Cette redécouverte illustre à quel point le contexte matériel et la connaissance scientifique peuvent modifier l’interprétation d’un objet. Isolée, l’épée semblait anonyme. Replacée dans son cadre historique et technologique, elle rejoint un corpus cohérent qui éclaire l’émergence de la métallurgie du pouvoir au Proche-Orient ancien.
Une mémoire restaurée et protégée
La reconnaissance d’Arslantepe par l’UNESCO en 2021 consacre l’importance exceptionnelle de ce site pour l’histoire des premières organisations humaines. Lors des violents séismes de février 2023 qui ont frappé la Turquie, les installations de conservation ont joué leur rôle. Les structures protectrices installées sur le site ont permis de préserver l’intégrité des zones fouillées.

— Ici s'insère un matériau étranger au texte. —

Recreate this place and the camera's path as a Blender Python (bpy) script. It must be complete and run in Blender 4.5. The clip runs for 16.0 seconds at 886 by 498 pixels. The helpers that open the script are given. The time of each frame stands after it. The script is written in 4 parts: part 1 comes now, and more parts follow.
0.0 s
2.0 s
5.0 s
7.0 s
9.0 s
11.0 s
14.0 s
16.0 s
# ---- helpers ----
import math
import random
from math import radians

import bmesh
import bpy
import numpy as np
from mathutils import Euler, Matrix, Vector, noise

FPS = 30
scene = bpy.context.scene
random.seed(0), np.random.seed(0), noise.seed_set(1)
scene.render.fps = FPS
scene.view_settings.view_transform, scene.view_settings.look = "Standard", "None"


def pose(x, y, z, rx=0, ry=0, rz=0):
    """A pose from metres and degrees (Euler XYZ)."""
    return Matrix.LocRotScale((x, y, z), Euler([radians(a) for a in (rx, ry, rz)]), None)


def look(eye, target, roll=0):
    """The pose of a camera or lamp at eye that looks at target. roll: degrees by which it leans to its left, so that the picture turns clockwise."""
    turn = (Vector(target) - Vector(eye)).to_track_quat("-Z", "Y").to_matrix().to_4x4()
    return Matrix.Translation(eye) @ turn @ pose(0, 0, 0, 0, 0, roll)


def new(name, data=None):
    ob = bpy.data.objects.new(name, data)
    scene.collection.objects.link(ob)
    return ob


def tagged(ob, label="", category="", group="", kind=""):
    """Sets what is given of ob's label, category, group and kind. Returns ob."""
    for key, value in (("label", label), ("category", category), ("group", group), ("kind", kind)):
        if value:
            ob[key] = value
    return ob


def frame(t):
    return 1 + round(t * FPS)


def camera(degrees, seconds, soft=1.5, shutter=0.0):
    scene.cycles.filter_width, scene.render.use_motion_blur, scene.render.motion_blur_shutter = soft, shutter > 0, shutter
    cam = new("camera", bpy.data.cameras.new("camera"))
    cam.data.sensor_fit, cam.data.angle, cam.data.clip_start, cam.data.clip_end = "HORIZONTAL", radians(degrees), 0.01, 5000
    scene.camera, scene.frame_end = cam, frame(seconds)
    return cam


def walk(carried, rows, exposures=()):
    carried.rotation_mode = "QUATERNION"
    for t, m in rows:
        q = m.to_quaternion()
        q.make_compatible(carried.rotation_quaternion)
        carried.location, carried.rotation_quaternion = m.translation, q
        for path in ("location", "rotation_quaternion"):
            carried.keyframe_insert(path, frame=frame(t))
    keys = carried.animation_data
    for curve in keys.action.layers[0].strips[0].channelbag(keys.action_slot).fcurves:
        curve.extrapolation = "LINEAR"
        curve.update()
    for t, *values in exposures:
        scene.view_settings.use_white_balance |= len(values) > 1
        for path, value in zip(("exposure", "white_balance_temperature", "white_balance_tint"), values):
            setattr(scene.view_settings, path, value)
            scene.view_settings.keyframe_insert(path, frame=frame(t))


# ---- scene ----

Aujourd’hui, le site accueille chercheurs, amateurs d’histoire et visiteurs curieux, leur offrant une lecture directe du passage de la communauté égalitaire à la société stratifiée. Le musée en plein air valorise les découvertes majeures réalisées sur place, notamment ces épées uniques qui demeurent les plus anciennes connues à ce jour.
Ces armes, loin d’être de simples objets techniques, incarnent une transformation profonde. Elles témoignent alors d’un moment où la technologie devient un levier de pouvoir. Où le métal forge autant l’ordre social que les armes elles-mêmes. Ce n’est pas seulement l’outil qui compte, mais ce qu’il dit de ceux qui l’ont produit, possédé et utilisé.